@joshcho In EE180 + EE282, we use the rule of thumb that each of the boxes (fetch/decode /exec) takes one clock cycle. This is relevant because this allows us to work with the individual "stages" in the "5 stage pipeline" (https://en.wikipedia.org/wiki/Classic_RISC_pipeline) and analyze the effect of "running multiple parts of the pipeline at the same time".
Additionally, it's common practice to use the abstraction "clock" cycle to mean "the slowest part of your pipeline" since otherwise it's difficult to talk about performance improvements in terms of clock cycles (so in your case, if fetch/decode took more than "one cycle" we would likely just make that the time for one clock cycle").
The idea of the 5-stage pipeline is that each part of the pipeline is always or almost always in use (after an initial "warm up" period of fetching /decoding some instructions), so in this case, I'm not sure if there is a benefit of having 5 Fetch /Decode units if there are only 4 ALUs (which Fetch/Decode Unit would feed what into which ALU?).
In class, Prof. Kayvon also mentioned that compiler doesn't generate these out of order instructions for ILP because there are inherent data and execution dependencies in the algorithms that programmers write that are hard to optimize from compilers. However, I would like to ask whether it is possible during the translation from assembly to machine code to also utilize superscalar hardware features because at that phase the translation unit has the knowledge of what target architecture the machine code would run on. Then, there is no need for out of order control logic that is expensive to run.

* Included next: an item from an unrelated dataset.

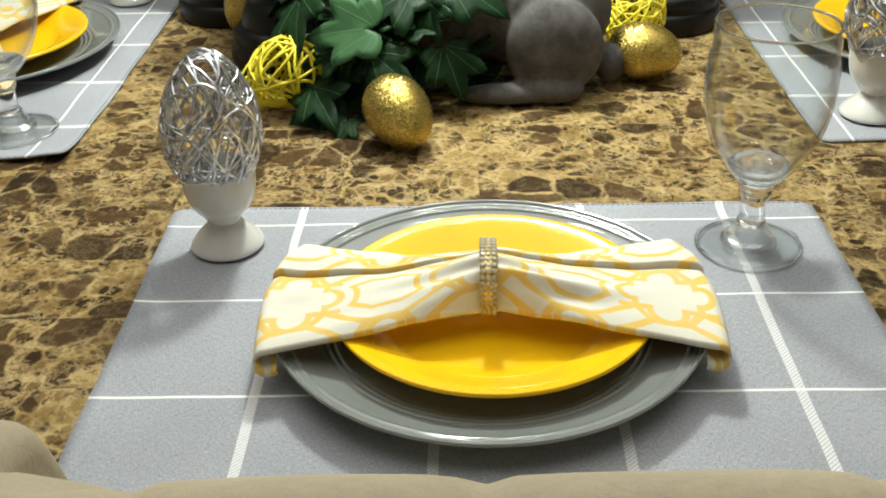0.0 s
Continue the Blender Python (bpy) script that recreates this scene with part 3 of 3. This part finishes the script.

For instance, the translation unit can build a dependency graph from the assembly and do analysis on the instruction dependency graph to find out potentially parallel instructions to run. Then it can issue a hardware instruction to say these two instructions are parallel and hence please run them on separate execution units.
@gohan2021. To be clear, different processor designs make different choices about what should be done dynamically by hardware at runtime, and what should be done up front by a compiler. For example, a compiler, which definitely can take time to analyze a program, might generate a binary that already explicitly denotes what instructions can be run in parallel. This means that hardware can be simpler. By here are some of the issues:
- A compiler can spend a lot more time analyzing a program, and the results of that analysis can be reused each time the code is run.
- However, if dependencies in a program are dynamic (data dependent), a compiler might need to be conservative, where runtime hardware analysis knows the values in question and might be able to more aggressively optimize.
- If a compiler is tasked with identifying parallel ops for a specific machine, then new hardware architectures might require a recompile for code to be efficient on them. Delegating some optimizations to hardware means that the scheduling algorithms of what instructions to run when can be specialized to the design of the hardware.
@kayvonf makes sense. thanks for the clarification.
Tomasulo algorithm (https://en.wikipedia.org/wiki/Tomasulo_algorithm) can give a general idea on how hardware determines data & resource dependency and executes instructions out of order.
Please log in to leave a comment.
What is the number of clocks usually associated with fetch/decode? If they take longer than 1 clock, then wouldn't it make sense to have more fetch/decode then execution units?